2.Davacı-davalı kadın vekili istinaf dilekçesinde; Mahkemece kusur değerlendirilmesi yapılmadan erkeğin davasının kabulüne karar verilmesinin usul ve yasaya aykırı olduğunu, müvekkiline kusur olarak isnat edilen fiillerin yanlış değerlendirildiğini, erkeğin davasının kabulü, kusur belirlemesi, tazminatların reddi, nafakaların miktarı yönünden istinaf yoluna başvurmuştur.

C. Gerekçe

1. Uyuşmazlık ve Hukuki Nitelendirme

Uyuşmazlık; tarafların karşılıklı davalarının kabulü şartlarının oluşup oluşmadığı, kusur belirlemesi, delillerin takdirinde hata edilip edilmediği, tazminatlar, nafakalar noktasında toplanmaktadır.

2. İlgili Hukuk

6100 sayılı Hukuk Muhakemeleri Kanunu’nun (6100 sayılı Kanun) 369 uncu maddesinin birinci fıkrası ile 370 ve 371 inci maddeleri. 4721 sayılı Kanun’un 166 ncı maddesi, 174 üncü maddesi, 175 inci maddesi.

3. Değerlendirme

1.Bölge Adliye Mahkemelerinin nihai kararlarının bozulması 6100 sayılı Kanun'un 371 inci maddesinde yer alan sebeplerden birinin varlığı hâlinde mümkündür.

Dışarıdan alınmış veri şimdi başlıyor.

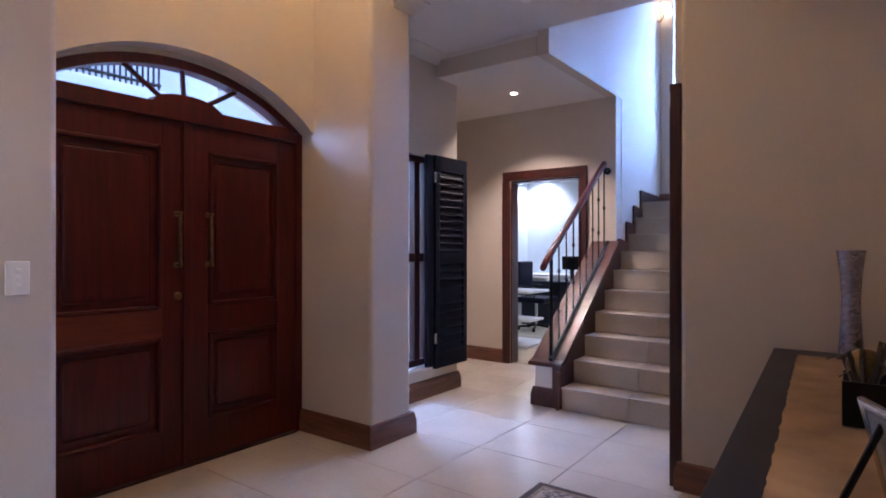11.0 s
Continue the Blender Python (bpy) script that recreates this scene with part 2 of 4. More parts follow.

2.Temyizen incelenen karar, tarafların karşılıklı iddia ve savunmalarına, dayandıkları belgelere, uyuşmazlığa uygulanması gereken hukuk kuralları ile hukuki ilişkinin nitelendirilmesine, dava şartlarına, yargılama ve ispat kuralları ile kararda belirtilen gerekçelere göre usul ve kanuna uygun olup taraf vekillerince temyiz dilekçesinde ileri sürülen nedenler kararın bozulmasını gerektirecek nitelikte görülmemiştir.

VI. KARAR

Açıklanan sebeplerle;

Temyiz olunan Bölge Adliye Mahkemesi kararının 6100 sayılı Kanun'un 370 inci maddesinin birinci fıkrası uyarınca ONANMASINA,

Aşağıda yazılı temyiz giderinin temyiz edenlere yükletilmesine,

Dosyanın İlk Derece Mahkemesine, kararın bir örneğinin Bölge Adliye Mahkemesine gönderilmesine,05.06.2024 tarihinde oy birliğiyle karar verildi.